┌──
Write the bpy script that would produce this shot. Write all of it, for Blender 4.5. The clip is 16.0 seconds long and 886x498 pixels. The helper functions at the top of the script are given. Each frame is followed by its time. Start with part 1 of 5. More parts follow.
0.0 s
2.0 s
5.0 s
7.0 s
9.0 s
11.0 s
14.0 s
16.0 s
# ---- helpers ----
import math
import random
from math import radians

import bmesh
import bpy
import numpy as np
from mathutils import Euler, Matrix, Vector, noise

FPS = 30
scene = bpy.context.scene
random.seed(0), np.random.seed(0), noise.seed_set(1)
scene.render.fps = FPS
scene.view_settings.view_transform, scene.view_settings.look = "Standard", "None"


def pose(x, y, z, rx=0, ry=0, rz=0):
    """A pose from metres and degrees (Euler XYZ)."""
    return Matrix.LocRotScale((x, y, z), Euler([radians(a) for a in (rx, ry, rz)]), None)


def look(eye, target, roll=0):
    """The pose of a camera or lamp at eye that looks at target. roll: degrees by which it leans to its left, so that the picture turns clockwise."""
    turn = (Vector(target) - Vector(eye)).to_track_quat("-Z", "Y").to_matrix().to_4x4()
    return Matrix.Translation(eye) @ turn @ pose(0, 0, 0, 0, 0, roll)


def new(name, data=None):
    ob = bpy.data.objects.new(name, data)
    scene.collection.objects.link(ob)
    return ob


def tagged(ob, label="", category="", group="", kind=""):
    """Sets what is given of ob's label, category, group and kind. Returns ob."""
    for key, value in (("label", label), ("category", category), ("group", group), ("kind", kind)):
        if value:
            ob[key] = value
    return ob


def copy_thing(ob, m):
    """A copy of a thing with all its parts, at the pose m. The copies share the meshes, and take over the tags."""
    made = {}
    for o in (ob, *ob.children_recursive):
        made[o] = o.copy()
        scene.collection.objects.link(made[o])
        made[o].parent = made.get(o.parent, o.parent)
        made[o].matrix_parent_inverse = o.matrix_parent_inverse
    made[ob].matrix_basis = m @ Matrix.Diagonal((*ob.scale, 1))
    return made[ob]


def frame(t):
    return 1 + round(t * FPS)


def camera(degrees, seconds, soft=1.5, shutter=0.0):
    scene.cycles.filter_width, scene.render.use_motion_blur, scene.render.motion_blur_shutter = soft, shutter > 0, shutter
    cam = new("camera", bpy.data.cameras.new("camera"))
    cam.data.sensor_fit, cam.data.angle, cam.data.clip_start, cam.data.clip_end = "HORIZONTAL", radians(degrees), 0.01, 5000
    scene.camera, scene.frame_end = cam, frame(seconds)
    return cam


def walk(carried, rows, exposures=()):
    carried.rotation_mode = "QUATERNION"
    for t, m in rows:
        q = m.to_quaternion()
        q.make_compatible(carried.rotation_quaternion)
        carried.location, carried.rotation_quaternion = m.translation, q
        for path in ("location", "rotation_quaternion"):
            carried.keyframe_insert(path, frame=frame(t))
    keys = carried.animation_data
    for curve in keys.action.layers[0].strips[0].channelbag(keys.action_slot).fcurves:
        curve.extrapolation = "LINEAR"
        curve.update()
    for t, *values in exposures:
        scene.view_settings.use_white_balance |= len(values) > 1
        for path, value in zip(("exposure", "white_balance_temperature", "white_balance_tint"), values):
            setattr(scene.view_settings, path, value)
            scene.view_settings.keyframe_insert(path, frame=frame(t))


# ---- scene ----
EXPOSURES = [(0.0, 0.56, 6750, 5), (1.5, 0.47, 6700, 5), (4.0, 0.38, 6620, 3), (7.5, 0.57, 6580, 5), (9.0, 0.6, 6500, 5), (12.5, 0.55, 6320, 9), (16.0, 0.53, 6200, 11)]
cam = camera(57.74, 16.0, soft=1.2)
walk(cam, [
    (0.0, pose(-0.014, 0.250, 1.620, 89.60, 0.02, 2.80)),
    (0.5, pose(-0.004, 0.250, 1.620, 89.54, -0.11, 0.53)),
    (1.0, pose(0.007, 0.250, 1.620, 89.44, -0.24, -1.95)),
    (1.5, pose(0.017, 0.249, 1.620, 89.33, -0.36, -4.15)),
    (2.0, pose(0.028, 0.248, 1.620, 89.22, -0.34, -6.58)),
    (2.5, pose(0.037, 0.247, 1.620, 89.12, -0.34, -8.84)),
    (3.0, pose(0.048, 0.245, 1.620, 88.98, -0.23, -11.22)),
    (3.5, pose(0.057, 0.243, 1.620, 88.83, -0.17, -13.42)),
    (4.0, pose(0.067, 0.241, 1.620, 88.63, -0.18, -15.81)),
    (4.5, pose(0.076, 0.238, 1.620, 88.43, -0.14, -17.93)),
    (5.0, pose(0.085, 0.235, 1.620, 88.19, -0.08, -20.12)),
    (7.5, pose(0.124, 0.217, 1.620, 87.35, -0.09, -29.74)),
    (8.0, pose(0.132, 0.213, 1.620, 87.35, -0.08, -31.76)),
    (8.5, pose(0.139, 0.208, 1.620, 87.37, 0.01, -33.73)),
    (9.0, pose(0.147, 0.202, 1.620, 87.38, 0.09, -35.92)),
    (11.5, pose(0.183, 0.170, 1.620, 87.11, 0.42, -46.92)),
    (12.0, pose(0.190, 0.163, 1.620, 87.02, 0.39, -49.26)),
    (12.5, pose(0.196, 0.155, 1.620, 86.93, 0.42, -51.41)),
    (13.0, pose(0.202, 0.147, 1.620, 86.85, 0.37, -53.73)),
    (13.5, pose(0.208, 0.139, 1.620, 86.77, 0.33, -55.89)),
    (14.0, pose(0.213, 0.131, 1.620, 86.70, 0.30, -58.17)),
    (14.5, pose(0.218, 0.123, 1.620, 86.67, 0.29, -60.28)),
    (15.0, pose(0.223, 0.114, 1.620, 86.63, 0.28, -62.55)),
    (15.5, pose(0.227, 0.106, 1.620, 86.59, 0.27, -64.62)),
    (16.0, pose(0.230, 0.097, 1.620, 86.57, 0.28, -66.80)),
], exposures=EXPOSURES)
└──
┌──
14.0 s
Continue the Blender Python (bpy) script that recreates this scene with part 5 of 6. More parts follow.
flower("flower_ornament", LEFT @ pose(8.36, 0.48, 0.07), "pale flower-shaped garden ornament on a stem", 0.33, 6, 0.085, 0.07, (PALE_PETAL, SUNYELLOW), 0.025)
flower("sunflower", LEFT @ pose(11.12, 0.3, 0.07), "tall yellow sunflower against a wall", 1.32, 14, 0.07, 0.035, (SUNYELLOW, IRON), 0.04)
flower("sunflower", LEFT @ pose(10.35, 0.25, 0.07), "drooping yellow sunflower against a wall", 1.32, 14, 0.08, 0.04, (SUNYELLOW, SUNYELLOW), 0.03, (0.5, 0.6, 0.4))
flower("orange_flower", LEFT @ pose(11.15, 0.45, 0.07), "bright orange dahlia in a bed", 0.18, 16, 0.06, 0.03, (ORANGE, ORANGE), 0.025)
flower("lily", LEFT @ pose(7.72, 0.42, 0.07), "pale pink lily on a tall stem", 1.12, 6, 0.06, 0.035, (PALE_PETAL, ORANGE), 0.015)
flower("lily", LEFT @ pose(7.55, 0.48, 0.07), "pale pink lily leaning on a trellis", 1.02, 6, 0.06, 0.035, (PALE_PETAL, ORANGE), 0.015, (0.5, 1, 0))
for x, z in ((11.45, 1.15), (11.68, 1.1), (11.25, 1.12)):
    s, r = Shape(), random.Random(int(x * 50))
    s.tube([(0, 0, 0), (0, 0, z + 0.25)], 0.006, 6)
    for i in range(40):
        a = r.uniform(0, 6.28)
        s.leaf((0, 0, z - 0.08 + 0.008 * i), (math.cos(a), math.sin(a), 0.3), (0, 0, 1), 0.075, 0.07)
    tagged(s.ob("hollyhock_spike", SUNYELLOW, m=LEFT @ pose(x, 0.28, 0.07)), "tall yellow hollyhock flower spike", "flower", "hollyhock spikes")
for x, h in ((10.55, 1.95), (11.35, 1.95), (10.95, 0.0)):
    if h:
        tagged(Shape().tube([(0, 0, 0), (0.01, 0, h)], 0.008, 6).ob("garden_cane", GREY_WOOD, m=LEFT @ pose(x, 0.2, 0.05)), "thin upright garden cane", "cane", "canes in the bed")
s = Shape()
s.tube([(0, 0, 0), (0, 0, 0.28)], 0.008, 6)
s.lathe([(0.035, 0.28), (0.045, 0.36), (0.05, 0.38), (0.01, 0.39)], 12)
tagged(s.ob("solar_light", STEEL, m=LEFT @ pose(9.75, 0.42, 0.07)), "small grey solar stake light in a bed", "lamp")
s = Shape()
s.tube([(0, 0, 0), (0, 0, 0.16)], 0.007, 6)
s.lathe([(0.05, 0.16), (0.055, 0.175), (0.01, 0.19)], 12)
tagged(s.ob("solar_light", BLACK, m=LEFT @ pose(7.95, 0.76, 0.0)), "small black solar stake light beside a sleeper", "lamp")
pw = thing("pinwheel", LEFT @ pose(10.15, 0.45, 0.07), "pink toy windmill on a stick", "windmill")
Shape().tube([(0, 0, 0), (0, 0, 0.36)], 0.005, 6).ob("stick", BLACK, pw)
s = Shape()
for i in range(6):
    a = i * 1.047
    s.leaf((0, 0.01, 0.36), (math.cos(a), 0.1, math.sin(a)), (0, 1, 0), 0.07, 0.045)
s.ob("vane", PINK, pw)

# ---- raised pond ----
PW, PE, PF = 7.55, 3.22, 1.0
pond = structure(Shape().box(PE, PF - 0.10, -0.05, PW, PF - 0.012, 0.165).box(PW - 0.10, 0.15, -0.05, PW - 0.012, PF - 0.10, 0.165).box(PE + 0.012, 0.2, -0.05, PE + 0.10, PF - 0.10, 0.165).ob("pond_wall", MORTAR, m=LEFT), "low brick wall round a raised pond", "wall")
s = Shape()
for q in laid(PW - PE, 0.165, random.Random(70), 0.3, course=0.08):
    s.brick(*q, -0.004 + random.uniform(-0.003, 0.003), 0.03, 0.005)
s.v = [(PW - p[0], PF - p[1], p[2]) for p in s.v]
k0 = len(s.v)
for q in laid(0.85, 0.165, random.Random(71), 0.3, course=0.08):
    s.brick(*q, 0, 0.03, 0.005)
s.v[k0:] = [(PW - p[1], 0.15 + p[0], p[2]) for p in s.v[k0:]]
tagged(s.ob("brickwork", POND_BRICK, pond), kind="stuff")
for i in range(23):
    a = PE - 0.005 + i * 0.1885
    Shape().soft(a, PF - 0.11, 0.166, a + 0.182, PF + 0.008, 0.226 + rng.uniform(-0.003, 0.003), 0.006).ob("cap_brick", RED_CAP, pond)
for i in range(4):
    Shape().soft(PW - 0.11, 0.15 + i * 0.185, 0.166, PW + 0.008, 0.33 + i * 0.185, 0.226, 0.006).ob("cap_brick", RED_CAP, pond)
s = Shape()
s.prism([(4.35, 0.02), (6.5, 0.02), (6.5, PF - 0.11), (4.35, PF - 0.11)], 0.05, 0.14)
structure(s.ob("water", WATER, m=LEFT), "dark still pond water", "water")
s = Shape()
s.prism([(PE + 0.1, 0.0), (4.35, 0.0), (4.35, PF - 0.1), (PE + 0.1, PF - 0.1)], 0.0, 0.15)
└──
┌──
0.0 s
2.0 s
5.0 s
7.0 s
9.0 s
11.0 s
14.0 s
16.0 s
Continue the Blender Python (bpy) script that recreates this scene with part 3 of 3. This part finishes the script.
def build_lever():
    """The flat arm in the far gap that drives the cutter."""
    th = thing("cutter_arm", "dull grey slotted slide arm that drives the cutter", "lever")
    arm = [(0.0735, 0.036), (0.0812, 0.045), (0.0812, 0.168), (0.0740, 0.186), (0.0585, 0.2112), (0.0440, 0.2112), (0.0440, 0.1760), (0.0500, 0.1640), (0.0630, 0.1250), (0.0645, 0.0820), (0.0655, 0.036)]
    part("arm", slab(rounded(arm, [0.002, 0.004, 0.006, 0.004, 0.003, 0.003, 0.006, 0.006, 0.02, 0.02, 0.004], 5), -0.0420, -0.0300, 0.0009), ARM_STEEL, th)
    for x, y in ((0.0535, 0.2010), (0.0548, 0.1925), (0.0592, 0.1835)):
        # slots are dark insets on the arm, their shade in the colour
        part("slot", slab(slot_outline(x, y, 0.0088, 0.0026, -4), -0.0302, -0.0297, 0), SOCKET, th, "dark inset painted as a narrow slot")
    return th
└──
- Your instructions: Output exactly the lines running from the line containing "of a camera" through the line containing "radians(degrees), 0.01, 5000", and only those lines.

- Final result:
    """The pose of a camera or lamp at eye that looks at target. roll: degrees by which it leans to its left, so that the picture turns clockwise."""
    turn = (Vector(target) - Vector(eye)).to_track_quat("-Z", "Y").to_matrix().to_4x4()
    return Matrix.Translation(eye) @ turn @ pose(0, 0, 0, 0, 0, roll)


def new(name, data=None):
    ob = bpy.data.objects.new(name, data)
    scene.collection.objects.link(ob)
    return ob


def tagged(ob, label="", category="", group="", kind=""):
    """Sets what is given of ob's label, category, group and kind. Returns ob."""
    for key, value in (("label", label), ("category", category), ("group", group), ("kind", kind)):
        if value:
            ob[key] = value
    return ob


def copy_thing(ob, m):
    """A copy of a thing with all its parts, at the pose m. The copies share the meshes, and take over the tags."""
    made = {}
    for o in (ob, *ob.children_recursive):
        made[o] = o.copy()
        scene.collection.objects.link(made[o])
        made[o].parent = made.get(o.parent, o.parent)
        made[o].matrix_parent_inverse = o.matrix_parent_inverse
    made[ob].matrix_basis = m @ Matrix.Diagonal((*ob.scale, 1))
    return made[ob]


def frame(t):
    return 1 + round(t * FPS)


def camera(degrees, seconds, soft=1.5, shutter=0.0):
    scene.cycles.filter_width, scene.render.use_motion_blur, scene.render.motion_blur_shutter = soft, shutter > 0, shutter
    cam = new("camera", bpy.data.cameras.new("camera"))
    cam.data.sensor_fit, cam.data.angle, cam.data.clip_start, cam.data.clip_end = "HORIZONTAL", radians(degrees), 0.01, 5000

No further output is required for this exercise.